What we did was to get people to think about resources, and reasons why users would want to be looking at them. We played with post-it notes (also called stick-it notes elsewhere?) that had metadata terms written on them, and arranged them in logical groups that would help a person who was trying to perform focussed searches for resources. Any resource type will do: for instance, we tested it out before the session on “beach life: what you might find on a beach and what you might want to know about it”. It doesn’t even have to be sensible! In real life application profiles, however, you obviously need to think of the whole range of things that people will want to do with your resource. The best way: ask them! Don’t engineer things that people won’t want to use.

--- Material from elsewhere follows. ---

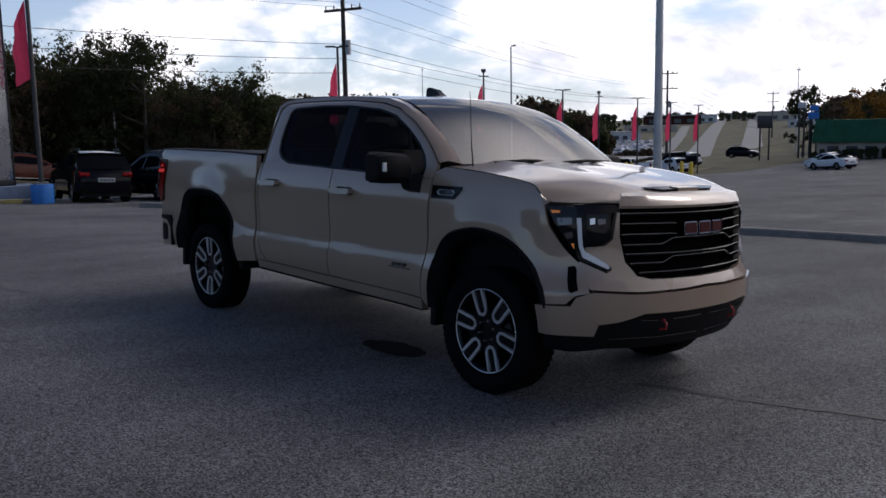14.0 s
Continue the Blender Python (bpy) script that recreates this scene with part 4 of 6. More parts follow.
        for nm, mt, pts, lift in (("turn_lamp", AMBER, [(1.135, 1.208), (1.075, 1.210), (1.075, 1.196), (1.13, 1.192)], 0.007),
                                  ("reflector", DARK_CHROME, [(1.10, 1.165), (1.0, 1.17), (1.0, 1.13), (1.085, 1.12)], 0.006),
                                  ("reflector", DARK_CHROME, [(1.055, 1.075), (1.0, 1.09), (1.0, 1.05), (1.035, 1.045)], 0.006),
                                  ("side_marker", AMBER, [(1.015, 1.015), (.995, 1.02), (.995, .985)], 0.006),
                                  ("lamp_housing", GLOSS_BLACK, [(.985, 1.245), (.70, 1.245), (.70, 1.205), (.755, 1.195), (.755, 1.05), (.80, 1.02), (.925, 1.01), (.935, .955), (.80, .90), (.775, .865), (.795, .855), (.98, .93), (.99, 1.0)], 0.001),
                                  ("light_guide", DRL, [(.972, 1.168), (.946, 1.168), (.944, 1.00), (.930, .972), (.802, .900), (.785, .878), (.80, .870), (.950, .938), (.968, 1.0)], 0.012),
                                  ("lamp_lens", LENS_DARK, [(.915, 1.19), (.775, 1.19), (.775, 1.06), (.815, 1.035), (.915, 1.035)], 0.010),
                                  ("projector", WHITE_REFLECT, [(.895, 1.165), (.865, 1.17), (.865, 1.135), (.895, 1.13)], 0.016),
                                  ("projector", DARK_CHROME, [(.85, 1.165), (.80, 1.165), (.80, 1.135), (.85, 1.13)], 0.016)):
            part(nm, shell([(s * a, b) for a, b in pts], lambda u, z, o, k=lift: nose(u, z, o + k), 0.1, 0.02), mt, hl)
        # painted cheek between lamp and grille, and the slot below the lamp
        chk = [(.935, .995), (.80, 1.005), (.745, 1.045), (.715, 1.20), (.70, 1.20), (.705, 1.05), (.68, .91), (.60, .825), (.48, .80), (.0, .793), (.0, .745), (.23, .735), (.60, .735), (.915, .755), (.935, .80), (.975, .895), (.97, .915), (.80, .845), (.765, .865), (.775, .885), (.92, .955)]
        part("front_panel", shell([(s * a, b) for a, b in chk], nose, 0.07, 0.04), paint, root)
        slot = [(1.042, .880), (1.000, .888), (.988, .872), (.986, .752), (1.030, .733), (1.046, .745)]
        part("air_slot", shell([(s * a, b) for a, b in slot], lambda u, z, o: nose(u, z, o + 0.005), 0.04, 0.01), WELL, root)
        # bumper half
        bmp = [(1.245, .649), (1.032, .656), (.997, .711), (.90, .740), (.60, .721), (.23, .720), (.0, .726), (.0, .598), (.25, .598), (.57, .605), (.74, .562), (.875, .548), (.895, .475), (1.245, .470)]
        part("front_bumper", shell([(s * a, b) for a, b in bmp], lambda u, z, o: nose(u, z, o + 0.014), 0.07, 0.06), paint, root)
        low = [(1.22, .468), (.89, .470), (.870, .545), (.74, .556), (.57, .600), (.0, .594), (.0, .372), (.45, .375), (.80, .385), (1.0, .36), (1.22, .375)]
        part("valance", shell([(s * a, b) for a, b in low], lambda u, z, o: nose(u, z, o - 0.012), 0.09, 0.06), BLACK_TRIM, root)
        if hero:
            bm = bmesh.new()
            c = Vector(nose(s * 0.40, 0.52, 0.02))
            tube(bm, [c + Vector((-0.05, 0, 0.03)), c + Vector((-0.015, 0, 0.03)), c + Vector((0.004, 0, 0.01)), c + Vector((0.002, 0, -0.02)), c + Vector((-0.05, 0, -0.032))], 0.007, 8)
            part("tow_hook", bm, TOW_RED, root, "red painted tow hook")
            bm = bmesh.new()
            for (u0, z0, u1, z1) in ((.05, .555, .33, .555), (.05, .440, .80, .452), (.46, .555, .60, .565)):
                tube(bm, [nose(s * u0, z0, 0.004), nose(s * (u0 + u1) / 2, (z0 + z1) / 2, 0.006), nose(s * u1, z1, 0.004)], 0.004, 6)
            part("valance_trim", bm, GLOSS_BLACK, root)
        wheel_part(root, 0.0, s, tread=hero)
        wheel_part(root, 3.745, s, tread=hero, phase=-18.0)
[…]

The extra complexity creates the very real danger of making your structures difficult to search, which will put off the very users that are supposed to be using the service.

This method is called card sorting, and is quite well known. It does have some limitations, but we have already shown its usefulness in focussing attention on what users need to do. One limitation, for instance, is that it’s rather hard not to prejudice the process from the beginning. If you ask the participants to think of the scenarios that users might search for resources first, then participants will come with pre-ordained ideas that will tend to undermine the fresh analysis of user requirements that we are looking for. On the other hand, if you don’t let them know until they have already thought of the terms that they need to describe the resource, on the first try they will tend to organise them in ways that don’t work with the scenarios. Let us remember, though, that this is just the first iteration of a development cycle for metadata solutions. You need to take every new version back to the users and check that it does what they need it to.

A second limitation is that paper prototyping can’t produce the complex cross-links that you’d find in a real database. A third one is that it doesn’t begin to touch the importance of interface design to usability testing of metadata terms and structures. You may (or may not) need a complex data structure. However, your user should only see what they need to see in order to accomplish what they want. Anything else will actually hinder their use of the service, be it a web page or a repository deposit interface. That complexity can be generated behind the scenes by software, so that users are asked understandable, intuitive and above all useful questions that facilitate their end user experience. We’re also working on these areas.

We then went to the Repositories Fringe 2009 in Edinburgh, 30-31 July 2009. (You will see from the above dates that this was a bit of a marathon!) The session was broadcast live on the Web, and I hope that the recording will be made available before long. I will add a link here if/when that happens. Having learnt a little from the above session, we did more of the same. We learnt a lot about how to get user requirements, and even more about how not to do it!

We were asked if we were running a focus group. If people want application profiles like SWAP, IAP, GAP, TBMAP and so on to be implemented, we will certainly have to consult focus groups, but we will tell people when that is what we’re doing. First, however, we are trying to raise discussion about how we can analyse user requirements on an ongoing basis and transmit that hard evidence to developers, so that will have a reason to go to the trouble of incorporating it into their software releases. At present, we can’t show them sufficient evidence that these APs do what they are intended for, which is why repository software developers in particular have been understandably agnostic about APs. But the other thing that is crucial is to engage service providers and users. Why do they want to come? If they don’t get something out of the event that will improve their service or their knowledge, preferably both, they won’t come. This was as much an outreach and training event as a focus group.

We’re hoping that this is a good start towards an iterative, user-driven method for analysing existing APs for various purposes, as well as for designing new APs from scratch. We’re confident that it’s going well at the moment and that we are beginning to get answers. But the task of making your metadata fit the service that you provide is ongoing, because services also change over time. It’s best not to be too prescriptive, as different institutional or web services take different approaches to achieving the same things. We are aiming at a flexible, iterative, toolkit approach that works for as many people as possible, and offers a range of tools to implement relevant parts of an overall solution that work for the services and users concerned.

Lastly, the fact that we are reviewing APs should not be taken as a criticism of the ones that we have, even if deficiencies are found that need to be rectified, or new approaches taken. The work that was done in creating them has laid the groundwork for this new activity, which is aimed precisely at making the results of that work more useful in the community of web services that they were intended for. Change should be welcomed because needs and requirements change, along with our understanding of how best to analyse them.